----- Source excerpt
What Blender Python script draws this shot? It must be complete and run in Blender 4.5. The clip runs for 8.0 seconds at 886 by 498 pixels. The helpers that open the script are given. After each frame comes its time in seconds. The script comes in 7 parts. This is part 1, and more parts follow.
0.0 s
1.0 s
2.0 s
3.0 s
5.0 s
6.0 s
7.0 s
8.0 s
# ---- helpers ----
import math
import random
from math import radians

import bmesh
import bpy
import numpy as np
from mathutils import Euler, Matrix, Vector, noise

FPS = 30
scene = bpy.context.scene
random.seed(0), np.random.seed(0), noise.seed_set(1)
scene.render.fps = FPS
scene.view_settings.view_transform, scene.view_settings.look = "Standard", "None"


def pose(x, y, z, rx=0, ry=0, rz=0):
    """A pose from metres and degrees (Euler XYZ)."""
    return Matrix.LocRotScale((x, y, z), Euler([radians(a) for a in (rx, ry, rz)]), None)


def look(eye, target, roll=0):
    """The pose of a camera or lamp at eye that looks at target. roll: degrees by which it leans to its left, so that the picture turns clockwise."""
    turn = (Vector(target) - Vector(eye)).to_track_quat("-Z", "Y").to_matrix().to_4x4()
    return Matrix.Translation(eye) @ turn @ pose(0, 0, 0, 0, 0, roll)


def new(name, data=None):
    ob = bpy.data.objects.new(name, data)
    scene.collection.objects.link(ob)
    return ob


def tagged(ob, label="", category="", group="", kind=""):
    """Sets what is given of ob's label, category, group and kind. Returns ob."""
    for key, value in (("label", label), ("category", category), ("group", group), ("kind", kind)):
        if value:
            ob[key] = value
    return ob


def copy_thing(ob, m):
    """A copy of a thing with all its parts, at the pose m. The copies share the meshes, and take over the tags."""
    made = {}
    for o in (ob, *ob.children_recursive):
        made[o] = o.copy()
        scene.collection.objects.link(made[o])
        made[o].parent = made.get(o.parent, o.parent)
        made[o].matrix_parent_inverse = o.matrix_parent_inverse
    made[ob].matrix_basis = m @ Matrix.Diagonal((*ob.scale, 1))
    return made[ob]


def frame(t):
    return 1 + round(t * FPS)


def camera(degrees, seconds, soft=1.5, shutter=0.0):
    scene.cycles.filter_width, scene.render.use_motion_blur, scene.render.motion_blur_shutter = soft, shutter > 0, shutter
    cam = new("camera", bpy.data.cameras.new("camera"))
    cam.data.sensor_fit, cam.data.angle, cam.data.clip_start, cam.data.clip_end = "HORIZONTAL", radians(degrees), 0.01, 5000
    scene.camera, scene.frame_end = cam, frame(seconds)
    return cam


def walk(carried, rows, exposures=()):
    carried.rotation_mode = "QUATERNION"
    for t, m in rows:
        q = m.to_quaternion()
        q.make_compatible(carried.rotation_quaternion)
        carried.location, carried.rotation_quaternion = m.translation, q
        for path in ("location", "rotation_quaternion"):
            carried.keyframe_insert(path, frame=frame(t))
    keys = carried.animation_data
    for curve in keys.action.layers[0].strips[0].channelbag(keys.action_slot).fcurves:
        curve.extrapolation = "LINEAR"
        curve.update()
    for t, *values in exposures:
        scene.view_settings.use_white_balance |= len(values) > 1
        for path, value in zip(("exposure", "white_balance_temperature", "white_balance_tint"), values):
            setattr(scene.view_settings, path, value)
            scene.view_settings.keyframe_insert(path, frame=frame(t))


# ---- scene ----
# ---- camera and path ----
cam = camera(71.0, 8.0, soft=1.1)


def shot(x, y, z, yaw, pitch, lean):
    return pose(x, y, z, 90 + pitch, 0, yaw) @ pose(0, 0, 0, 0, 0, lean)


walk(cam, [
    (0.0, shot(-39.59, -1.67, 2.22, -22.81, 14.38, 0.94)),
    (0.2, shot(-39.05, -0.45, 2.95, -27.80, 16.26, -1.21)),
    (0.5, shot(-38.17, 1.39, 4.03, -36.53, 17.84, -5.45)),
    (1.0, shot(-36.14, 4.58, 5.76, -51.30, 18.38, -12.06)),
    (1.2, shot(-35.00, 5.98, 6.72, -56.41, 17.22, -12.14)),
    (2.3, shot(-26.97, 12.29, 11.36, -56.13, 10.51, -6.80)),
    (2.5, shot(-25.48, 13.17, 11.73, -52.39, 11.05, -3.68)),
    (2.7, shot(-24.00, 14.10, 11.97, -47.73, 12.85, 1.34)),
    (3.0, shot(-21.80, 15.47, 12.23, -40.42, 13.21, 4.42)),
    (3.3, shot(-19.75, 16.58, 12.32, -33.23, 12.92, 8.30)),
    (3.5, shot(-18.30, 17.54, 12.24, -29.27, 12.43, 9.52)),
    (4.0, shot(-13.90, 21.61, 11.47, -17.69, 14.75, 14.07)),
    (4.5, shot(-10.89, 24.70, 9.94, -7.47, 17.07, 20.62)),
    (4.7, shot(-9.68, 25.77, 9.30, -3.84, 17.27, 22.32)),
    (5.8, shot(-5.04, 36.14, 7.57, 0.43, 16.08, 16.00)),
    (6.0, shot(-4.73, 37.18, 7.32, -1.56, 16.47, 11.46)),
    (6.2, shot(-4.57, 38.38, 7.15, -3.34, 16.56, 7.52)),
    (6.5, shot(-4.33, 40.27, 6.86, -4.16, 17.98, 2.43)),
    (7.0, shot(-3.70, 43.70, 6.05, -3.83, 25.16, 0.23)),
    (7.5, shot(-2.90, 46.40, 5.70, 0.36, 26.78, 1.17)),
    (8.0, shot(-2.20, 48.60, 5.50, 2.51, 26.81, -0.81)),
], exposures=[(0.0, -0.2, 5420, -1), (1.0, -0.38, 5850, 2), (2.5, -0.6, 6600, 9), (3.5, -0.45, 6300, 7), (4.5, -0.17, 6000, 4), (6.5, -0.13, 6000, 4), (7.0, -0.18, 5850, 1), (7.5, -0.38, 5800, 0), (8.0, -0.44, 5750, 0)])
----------
### Directions
Output the whole listing above again, word for word.

### Solution to this task
What Blender Python script draws this shot? It must be complete and run in Blender 4.5. The clip runs for 8.0 seconds at 886 by 498 pixels. The helpers that open the script are given. After each frame comes its time in seconds. The script comes in 7 parts. This is part 1, and more parts follow.
0.0 s
1.0 s
2.0 s
3.0 s
5.0 s
6.0 s
7.0 s
8.0 s
# ---- helpers ----
import math
import random
from math import radians

import bmesh
import bpy
import numpy as np
from mathutils import Euler, Matrix, Vector, noise

FPS = 30
scene = bpy.context.scene
random.seed(0), np.random.seed(0), noise.seed_set(1)
scene.render.fps = FPS
scene.view_settings.view_transform, scene.view_settings.look = "Standard", "None"


def pose(x, y, z, rx=0, ry=0, rz=0):
    """A pose from metres and degrees (Euler XYZ)."""
    return Matrix.LocRotScale((x, y, z), Euler([radians(a) for a in (rx, ry, rz)]), None)


def look(eye, target, roll=0):
    """The pose of a camera or lamp at eye that looks at target. roll: degrees by which it leans to its left, so that the picture turns clockwise."""
    turn = (Vector(target) - Vector(eye)).to_track_quat("-Z", "Y").to_matrix().to_4x4()
    return Matrix.Translation(eye) @ turn @ pose(0, 0, 0, 0, 0, roll)


def new(name, data=None):
    ob = bpy.data.objects.new(name, data)
    scene.collection.objects.link(ob)
    return ob


def tagged(ob, label="", category="", group="", kind=""):
    """Sets what is given of ob's label, category, group and kind. Returns ob."""
    for key, value in (("label", label), ("category", category), ("group", group), ("kind", kind)):
        if value:
            ob[key] = value
    return ob


def copy_thing(ob, m):
    """A copy of a thing with all its parts, at the pose m. The copies share the meshes, and take over the tags."""
    made = {}
    for o in (ob, *ob.children_recursive):
        made[o] = o.copy()
        scene.collection.objects.link(made[o])
        made[o].parent = made.get(o.parent, o.parent)
        made[o].matrix_parent_inverse = o.matrix_parent_inverse
    made[ob].matrix_basis = m @ Matrix.Diagonal((*ob.scale, 1))
    return made[ob]


def frame(t):
    return 1 + round(t * FPS)


def camera(degrees, seconds, soft=1.5, shutter=0.0):
    scene.cycles.filter_width, scene.render.use_motion_blur, scene.render.motion_blur_shutter = soft, shutter > 0, shutter
    cam = new("camera", bpy.data.cameras.new("camera"))
    cam.data.sensor_fit, cam.data.angle, cam.data.clip_start, cam.data.clip_end = "HORIZONTAL", radians(degrees), 0.01, 5000
    scene.camera, scene.frame_end = cam, frame(seconds)
    return cam


def walk(carried, rows, exposures=()):
    carried.rotation_mode = "QUATERNION"
    for t, m in rows:
        q = m.to_quaternion()
        q.make_compatible(carried.rotation_quaternion)
        carried.location, carried.rotation_quaternion = m.translation, q
        for path in ("location", "rotation_quaternion"):
            carried.keyframe_insert(path, frame=frame(t))
    keys = carried.animation_data
    for curve in keys.action.layers[0].strips[0].channelbag(keys.action_slot).fcurves:
        curve.extrapolation = "LINEAR"
        curve.update()
    for t, *values in exposures:
        scene.view_settings.use_white_balance |= len(values) > 1
        for path, value in zip(("exposure", "white_balance_temperature", "white_balance_tint"), values):
            setattr(scene.view_settings, path, value)
            scene.view_settings.keyframe_insert(path, frame=frame(t))


# ---- scene ----
# ---- camera and path ----
cam = camera(71.0, 8.0, soft=1.1)


def shot(x, y, z, yaw, pitch, lean):
    return pose(x, y, z, 90 + pitch, 0, yaw) @ pose(0, 0, 0, 0, 0, lean)


walk(cam, [
    (0.0, shot(-39.59, -1.67, 2.22, -22.81, 14.38, 0.94)),
    (0.2, shot(-39.05, -0.45, 2.95, -27.80, 16.26, -1.21)),
    (0.5, shot(-38.17, 1.39, 4.03, -36.53, 17.84, -5.45)),
    (1.0, shot(-36.14, 4.58, 5.76, -51.30, 18.38, -12.06)),
    (1.2, shot(-35.00, 5.98, 6.72, -56.41, 17.22, -12.14)),
    (2.3, shot(-26.97, 12.29, 11.36, -56.13, 10.51, -6.80)),
    (2.5, shot(-25.48, 13.17, 11.73, -52.39, 11.05, -3.68)),
    (2.7, shot(-24.00, 14.10, 11.97, -47.73, 12.85, 1.34)),
    (3.0, shot(-21.80, 15.47, 12.23, -40.42, 13.21, 4.42)),
    (3.3, shot(-19.75, 16.58, 12.32, -33.23, 12.92, 8.30)),
    (3.5, shot(-18.30, 17.54, 12.24, -29.27, 12.43, 9.52)),
    (4.0, shot(-13.90, 21.61, 11.47, -17.69, 14.75, 14.07)),
    (4.5, shot(-10.89, 24.70, 9.94, -7.47, 17.07, 20.62)),
    (4.7, shot(-9.68, 25.77, 9.30, -3.84, 17.27, 22.32)),
    (5.8, shot(-5.04, 36.14, 7.57, 0.43, 16.08, 16.00)),
    (6.0, shot(-4.73, 37.18, 7.32, -1.56, 16.47, 11.46)),
    (6.2, shot(-4.57, 38.38, 7.15, -3.34, 16.56, 7.52)),
    (6.5, shot(-4.33, 40.27, 6.86, -4.16, 17.98, 2.43)),
    (7.0, shot(-3.70, 43.70, 6.05, -3.83, 25.16, 0.23)),
    (7.5, shot(-2.90, 46.40, 5.70, 0.36, 26.78, 1.17)),
    (8.0, shot(-2.20, 48.60, 5.50, 2.51, 26.81, -0.81)),
], exposures=[(0.0, -0.2, 5420, -1), (1.0, -0.38, 5850, 2), (2.5, -0.6, 6600, 9), (3.5, -0.45, 6300, 7), (4.5, -0.17, 6000, 4), (6.5, -0.13, 6000, 4), (7.0, -0.18, 5850, 1), (7.5, -0.38, 5800, 0), (8.0, -0.44, 5750, 0)])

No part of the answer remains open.